Nel sonno delle istituzioni, il cittadino italiano Fabiano Antoniani, in arte Dj Fabo (39 anni), è morto da uomo libero a Zurigo il 27 febbraio 2017. Per farlo però, lui ch'era stato un viaggiatore felice, ha dovuto affrontare una trasferta penosa, persino impossibile da pensare per noi che siamo rimasti a casa. Avesse potuto scegliere, d'altronde, non l'avrebbe mai fatto, questo assurdo e insopportabile viaggio per andare a morire; solo che Dj Fabo non aveva alternative, così come prima di lui non le avevano avute tutti gli italiani sofferenti costretti a emigrare, e a pagare, per veder rispettata la propria volontà.

Fabo ha fatto di tutto, ma proprio di tutto, per non partire. Aveva chiesto aiuto persino al presidente della Repubblica, spiegandogli in un video – attraverso la voce della sua fidanzata, ché per lui anche parlare era dolore, dolore, dolore – cosa significhi sopravvivere per sempre in una gabbia dopo aver vissuto liberi per 36 anni; ritrovarsi dopo un incidente paralizzati e ciechi, alimentati da una sonda, ventilati da una macchina, senza più chance di migliorare, imprigionati «in una lunga notte senza fine». Ma il dibattito sul fine vita langue da anni in Parlamento, troppa fatica affrontarlo: pochi giorni prima la Camera dei deputati aveva rinviato per l'ennesima volta, al 13 marzo 2017, l'arrivo in aula della legge sul biotestamento.

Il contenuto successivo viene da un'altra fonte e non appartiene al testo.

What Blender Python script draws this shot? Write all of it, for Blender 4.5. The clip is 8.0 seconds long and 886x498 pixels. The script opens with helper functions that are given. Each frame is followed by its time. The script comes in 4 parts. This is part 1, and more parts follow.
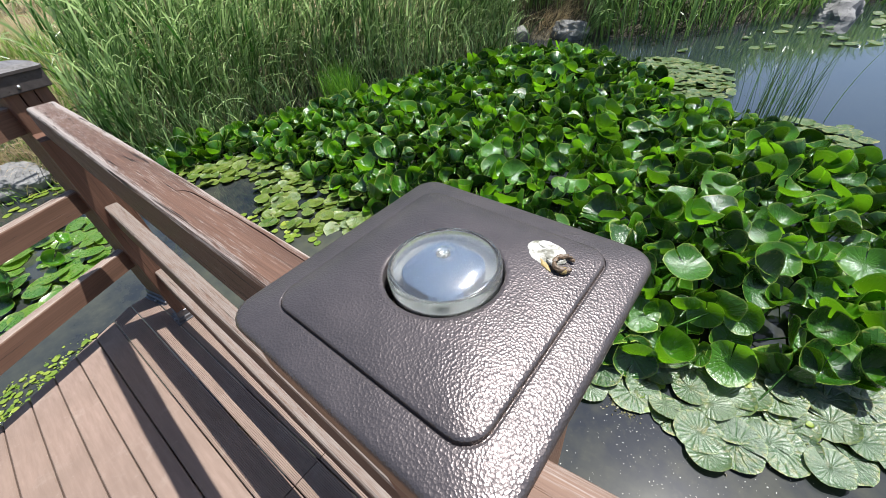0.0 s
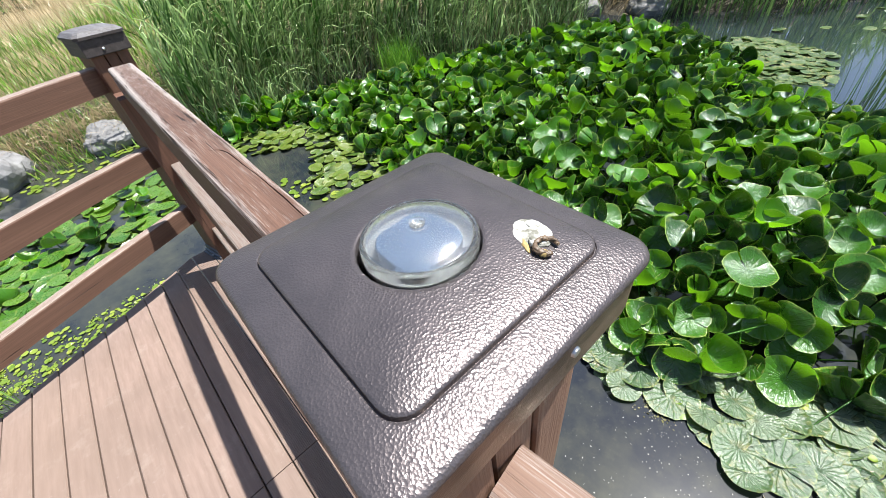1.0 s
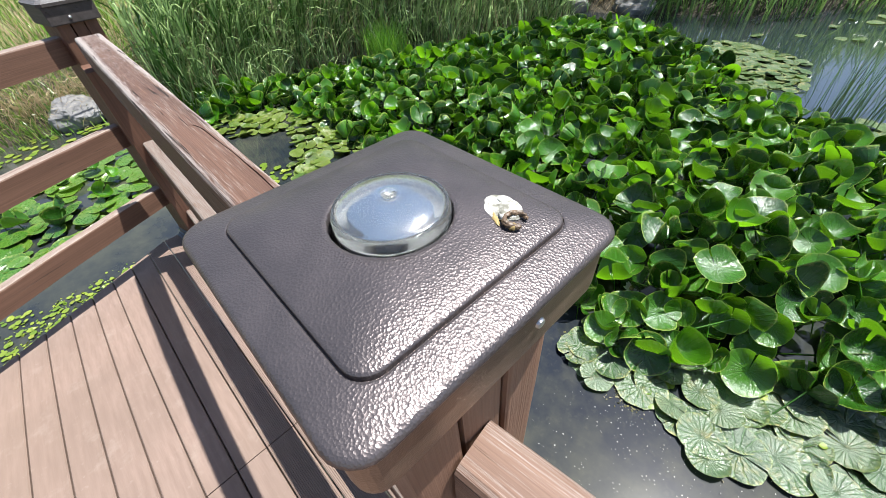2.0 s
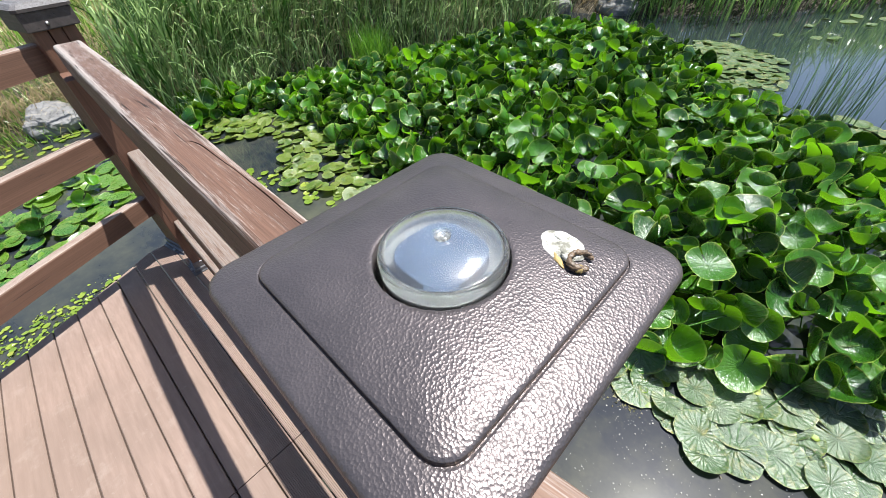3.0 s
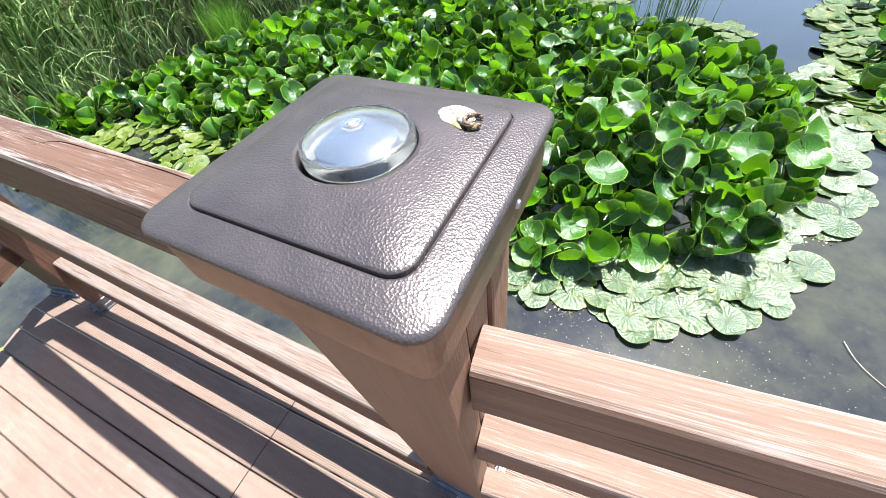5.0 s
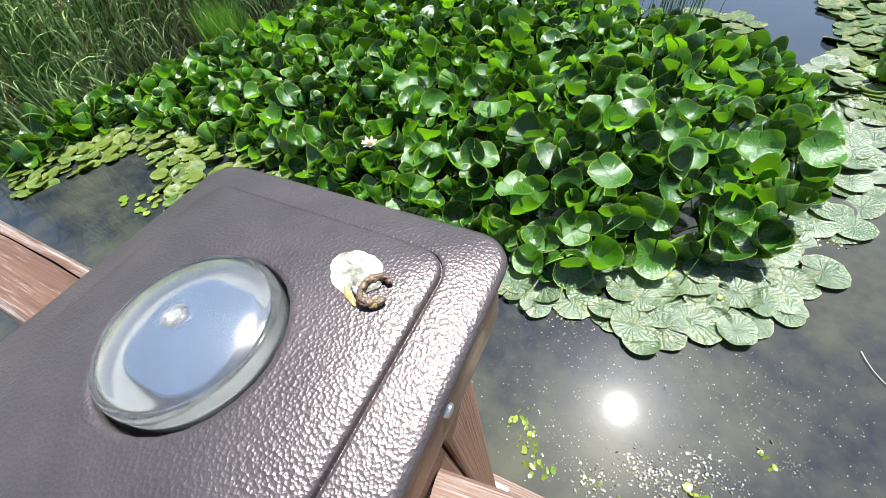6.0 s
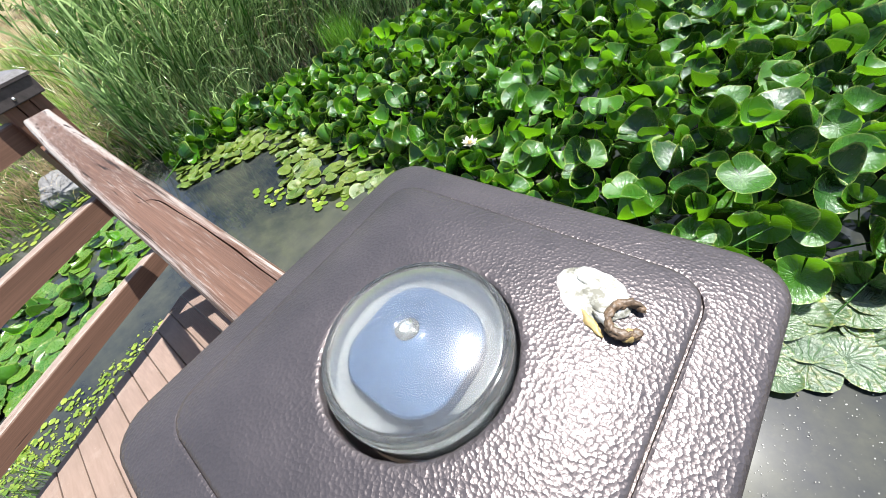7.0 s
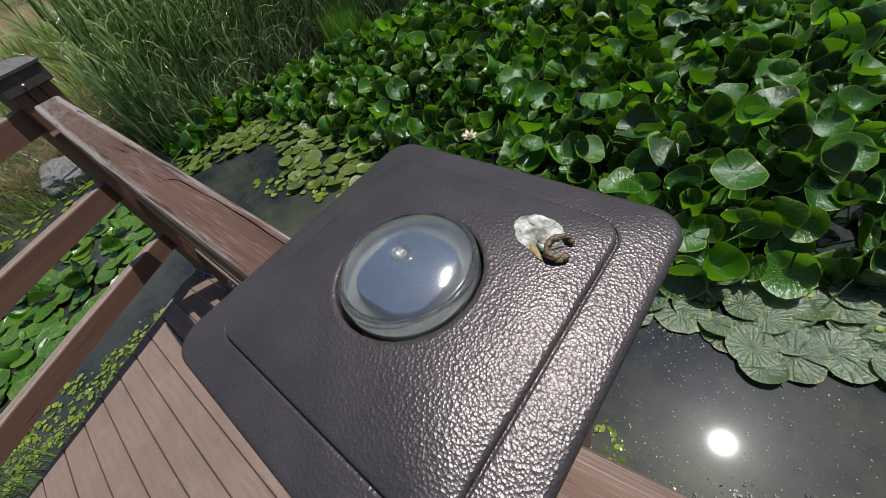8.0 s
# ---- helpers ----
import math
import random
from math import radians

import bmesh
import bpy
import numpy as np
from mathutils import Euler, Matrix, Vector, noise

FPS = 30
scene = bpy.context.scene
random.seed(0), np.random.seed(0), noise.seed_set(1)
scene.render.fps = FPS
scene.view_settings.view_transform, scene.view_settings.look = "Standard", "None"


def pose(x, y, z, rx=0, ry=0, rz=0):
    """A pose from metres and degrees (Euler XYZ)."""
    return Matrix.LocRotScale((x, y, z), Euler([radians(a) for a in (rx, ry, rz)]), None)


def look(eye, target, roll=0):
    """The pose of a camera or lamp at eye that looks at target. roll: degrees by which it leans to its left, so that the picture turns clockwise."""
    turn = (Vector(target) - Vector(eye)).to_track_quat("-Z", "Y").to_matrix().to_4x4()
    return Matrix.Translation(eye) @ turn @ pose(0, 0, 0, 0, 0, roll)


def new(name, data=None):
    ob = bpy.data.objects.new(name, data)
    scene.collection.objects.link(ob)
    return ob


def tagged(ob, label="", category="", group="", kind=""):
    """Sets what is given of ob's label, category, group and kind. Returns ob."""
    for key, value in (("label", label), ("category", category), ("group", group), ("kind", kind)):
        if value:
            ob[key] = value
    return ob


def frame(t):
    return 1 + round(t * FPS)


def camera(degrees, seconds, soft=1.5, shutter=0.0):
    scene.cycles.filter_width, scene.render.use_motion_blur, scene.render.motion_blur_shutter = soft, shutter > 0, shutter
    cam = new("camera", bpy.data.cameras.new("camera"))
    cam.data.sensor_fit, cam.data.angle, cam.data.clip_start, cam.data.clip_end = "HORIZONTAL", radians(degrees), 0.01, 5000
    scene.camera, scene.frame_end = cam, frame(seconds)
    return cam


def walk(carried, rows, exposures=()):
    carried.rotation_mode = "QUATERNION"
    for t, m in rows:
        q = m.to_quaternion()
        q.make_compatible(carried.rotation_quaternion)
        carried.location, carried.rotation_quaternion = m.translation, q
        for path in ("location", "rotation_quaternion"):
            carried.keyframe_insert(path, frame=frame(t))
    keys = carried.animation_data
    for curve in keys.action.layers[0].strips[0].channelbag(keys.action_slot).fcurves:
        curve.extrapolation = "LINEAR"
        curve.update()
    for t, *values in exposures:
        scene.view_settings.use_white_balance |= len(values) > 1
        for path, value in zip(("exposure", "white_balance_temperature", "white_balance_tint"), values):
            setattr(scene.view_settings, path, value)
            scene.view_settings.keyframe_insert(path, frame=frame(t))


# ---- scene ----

Così lo sforzo ha dovuto farlo lui, che ha lasciato casa sua per andare a morire in Svizzera alle 11,40 di un lunedì mattina di fine febbraio. E intanto che qui s'aspetta di diventare più civili, il coraggioso attivista dell'associazione Luca Coscioni che l'ha accompagnato, assumendosi una responsabilità che i politici non hanno voglia d'assumersi, rischia una condanna a 12 anni di carcere.